● **The exercise**
Work out the number of lines in the listing that include the string "this". Reply with that number alone.
<<<<
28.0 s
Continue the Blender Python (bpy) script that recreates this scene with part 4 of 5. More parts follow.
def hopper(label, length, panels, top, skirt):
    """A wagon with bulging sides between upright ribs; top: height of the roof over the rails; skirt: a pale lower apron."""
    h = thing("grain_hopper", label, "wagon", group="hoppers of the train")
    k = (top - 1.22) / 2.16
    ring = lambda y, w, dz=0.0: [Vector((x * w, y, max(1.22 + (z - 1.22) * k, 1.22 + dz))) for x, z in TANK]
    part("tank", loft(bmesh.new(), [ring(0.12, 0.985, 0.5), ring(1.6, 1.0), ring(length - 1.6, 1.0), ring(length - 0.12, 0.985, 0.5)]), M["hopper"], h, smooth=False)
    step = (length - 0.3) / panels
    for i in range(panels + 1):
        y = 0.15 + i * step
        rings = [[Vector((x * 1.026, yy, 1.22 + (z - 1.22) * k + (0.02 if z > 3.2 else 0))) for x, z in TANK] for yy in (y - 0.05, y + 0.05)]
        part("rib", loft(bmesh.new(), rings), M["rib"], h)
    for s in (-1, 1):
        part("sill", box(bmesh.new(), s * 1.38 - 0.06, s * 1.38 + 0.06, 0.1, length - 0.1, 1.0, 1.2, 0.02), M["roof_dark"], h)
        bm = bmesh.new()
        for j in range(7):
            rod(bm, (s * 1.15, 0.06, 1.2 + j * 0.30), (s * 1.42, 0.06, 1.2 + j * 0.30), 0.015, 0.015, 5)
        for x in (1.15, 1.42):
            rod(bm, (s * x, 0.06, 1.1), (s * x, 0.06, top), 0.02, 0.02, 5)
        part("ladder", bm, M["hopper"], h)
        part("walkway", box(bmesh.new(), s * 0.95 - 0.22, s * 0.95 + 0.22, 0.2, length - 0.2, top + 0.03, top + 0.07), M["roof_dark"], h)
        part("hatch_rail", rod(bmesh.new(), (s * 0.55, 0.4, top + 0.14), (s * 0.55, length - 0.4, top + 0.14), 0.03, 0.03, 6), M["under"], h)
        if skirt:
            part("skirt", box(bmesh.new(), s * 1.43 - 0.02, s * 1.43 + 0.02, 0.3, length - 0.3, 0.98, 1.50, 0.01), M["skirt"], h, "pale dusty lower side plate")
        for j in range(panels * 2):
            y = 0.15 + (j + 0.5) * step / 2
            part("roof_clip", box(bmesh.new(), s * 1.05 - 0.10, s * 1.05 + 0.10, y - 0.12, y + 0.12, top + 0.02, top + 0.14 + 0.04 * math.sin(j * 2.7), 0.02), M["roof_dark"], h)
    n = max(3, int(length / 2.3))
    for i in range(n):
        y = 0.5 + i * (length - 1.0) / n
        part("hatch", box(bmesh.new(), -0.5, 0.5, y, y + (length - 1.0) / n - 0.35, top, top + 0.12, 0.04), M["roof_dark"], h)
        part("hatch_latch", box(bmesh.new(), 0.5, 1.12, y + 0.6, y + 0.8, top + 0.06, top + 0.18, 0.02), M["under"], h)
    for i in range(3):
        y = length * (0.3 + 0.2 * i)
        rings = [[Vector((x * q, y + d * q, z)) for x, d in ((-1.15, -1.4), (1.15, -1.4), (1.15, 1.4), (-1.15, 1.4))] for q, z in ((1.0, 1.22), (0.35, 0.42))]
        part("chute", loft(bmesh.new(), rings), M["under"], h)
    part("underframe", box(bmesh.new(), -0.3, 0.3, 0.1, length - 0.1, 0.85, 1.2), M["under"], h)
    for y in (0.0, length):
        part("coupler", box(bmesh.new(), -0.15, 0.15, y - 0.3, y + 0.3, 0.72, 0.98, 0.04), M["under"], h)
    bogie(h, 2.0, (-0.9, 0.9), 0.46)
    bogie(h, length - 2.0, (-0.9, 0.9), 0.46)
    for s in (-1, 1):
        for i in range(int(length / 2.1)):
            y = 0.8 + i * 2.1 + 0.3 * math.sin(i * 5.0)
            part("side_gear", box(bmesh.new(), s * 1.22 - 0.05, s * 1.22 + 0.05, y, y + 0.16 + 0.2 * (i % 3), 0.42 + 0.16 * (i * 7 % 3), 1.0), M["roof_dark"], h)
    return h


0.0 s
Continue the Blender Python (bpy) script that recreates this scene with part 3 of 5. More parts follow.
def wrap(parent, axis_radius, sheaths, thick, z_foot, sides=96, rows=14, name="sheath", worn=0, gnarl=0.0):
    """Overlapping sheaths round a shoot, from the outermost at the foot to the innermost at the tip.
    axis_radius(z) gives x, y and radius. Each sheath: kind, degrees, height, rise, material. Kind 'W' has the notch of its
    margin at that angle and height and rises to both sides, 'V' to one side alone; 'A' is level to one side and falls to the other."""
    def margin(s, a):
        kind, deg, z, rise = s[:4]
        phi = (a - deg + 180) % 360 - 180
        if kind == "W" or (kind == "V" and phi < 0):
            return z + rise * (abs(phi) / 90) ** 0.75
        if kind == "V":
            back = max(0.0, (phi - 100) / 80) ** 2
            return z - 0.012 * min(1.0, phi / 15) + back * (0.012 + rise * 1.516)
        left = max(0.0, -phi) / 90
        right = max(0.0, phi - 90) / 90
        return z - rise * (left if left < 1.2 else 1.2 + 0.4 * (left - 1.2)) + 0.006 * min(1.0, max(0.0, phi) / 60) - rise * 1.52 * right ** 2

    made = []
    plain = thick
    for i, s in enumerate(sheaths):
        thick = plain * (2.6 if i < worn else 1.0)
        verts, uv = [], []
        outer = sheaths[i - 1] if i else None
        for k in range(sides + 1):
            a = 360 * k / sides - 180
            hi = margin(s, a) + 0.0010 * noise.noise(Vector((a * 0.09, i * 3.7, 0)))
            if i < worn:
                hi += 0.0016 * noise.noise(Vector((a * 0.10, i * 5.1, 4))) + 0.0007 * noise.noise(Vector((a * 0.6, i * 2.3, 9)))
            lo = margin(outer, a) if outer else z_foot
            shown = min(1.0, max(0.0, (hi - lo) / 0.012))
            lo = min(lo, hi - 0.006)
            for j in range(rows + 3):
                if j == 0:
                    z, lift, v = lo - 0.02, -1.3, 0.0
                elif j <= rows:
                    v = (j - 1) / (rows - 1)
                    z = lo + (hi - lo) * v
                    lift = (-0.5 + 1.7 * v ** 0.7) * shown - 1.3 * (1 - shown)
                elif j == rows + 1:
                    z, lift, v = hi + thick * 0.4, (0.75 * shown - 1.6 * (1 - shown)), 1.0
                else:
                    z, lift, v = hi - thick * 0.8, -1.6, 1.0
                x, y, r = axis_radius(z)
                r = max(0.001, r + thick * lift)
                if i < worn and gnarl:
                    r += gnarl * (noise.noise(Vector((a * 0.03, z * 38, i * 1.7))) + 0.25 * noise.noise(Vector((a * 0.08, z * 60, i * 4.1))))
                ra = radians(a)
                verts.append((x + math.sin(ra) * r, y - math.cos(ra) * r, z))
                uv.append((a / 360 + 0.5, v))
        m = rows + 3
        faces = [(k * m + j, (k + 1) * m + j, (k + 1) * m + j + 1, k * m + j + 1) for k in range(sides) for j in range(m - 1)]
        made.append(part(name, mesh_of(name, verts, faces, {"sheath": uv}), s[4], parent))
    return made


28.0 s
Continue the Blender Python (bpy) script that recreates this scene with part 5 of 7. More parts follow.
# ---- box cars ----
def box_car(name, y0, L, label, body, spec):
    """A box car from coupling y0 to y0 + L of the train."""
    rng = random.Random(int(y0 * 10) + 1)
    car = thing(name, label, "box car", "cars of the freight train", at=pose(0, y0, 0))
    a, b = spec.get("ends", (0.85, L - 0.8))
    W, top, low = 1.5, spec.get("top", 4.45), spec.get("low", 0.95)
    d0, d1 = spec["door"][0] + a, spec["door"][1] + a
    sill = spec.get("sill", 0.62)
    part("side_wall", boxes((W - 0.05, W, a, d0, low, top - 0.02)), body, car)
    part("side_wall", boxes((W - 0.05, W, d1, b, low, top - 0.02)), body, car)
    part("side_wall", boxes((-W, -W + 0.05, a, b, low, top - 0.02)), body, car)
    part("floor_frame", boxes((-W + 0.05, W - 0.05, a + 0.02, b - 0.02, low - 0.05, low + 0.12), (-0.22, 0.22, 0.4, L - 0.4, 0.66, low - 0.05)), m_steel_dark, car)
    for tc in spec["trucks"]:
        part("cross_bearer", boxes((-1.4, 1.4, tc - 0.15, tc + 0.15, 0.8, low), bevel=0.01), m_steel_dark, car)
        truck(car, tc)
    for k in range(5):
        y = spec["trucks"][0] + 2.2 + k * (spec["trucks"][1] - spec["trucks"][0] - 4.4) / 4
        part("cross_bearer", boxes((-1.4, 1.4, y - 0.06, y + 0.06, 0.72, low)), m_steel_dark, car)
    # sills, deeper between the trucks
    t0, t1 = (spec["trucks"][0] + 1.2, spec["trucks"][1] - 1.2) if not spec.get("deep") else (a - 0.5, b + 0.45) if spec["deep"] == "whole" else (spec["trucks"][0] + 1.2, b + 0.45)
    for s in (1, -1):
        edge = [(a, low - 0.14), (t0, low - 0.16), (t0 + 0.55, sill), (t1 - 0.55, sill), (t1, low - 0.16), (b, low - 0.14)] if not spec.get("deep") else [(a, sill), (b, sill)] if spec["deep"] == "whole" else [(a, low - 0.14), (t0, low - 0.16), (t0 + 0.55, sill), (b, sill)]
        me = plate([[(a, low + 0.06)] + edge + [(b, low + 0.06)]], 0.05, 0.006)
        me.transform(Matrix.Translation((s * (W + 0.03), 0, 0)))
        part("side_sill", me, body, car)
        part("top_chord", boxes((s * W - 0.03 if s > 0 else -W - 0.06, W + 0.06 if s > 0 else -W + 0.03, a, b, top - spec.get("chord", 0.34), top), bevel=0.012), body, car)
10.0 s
>>>>
● **Completed exercise**
3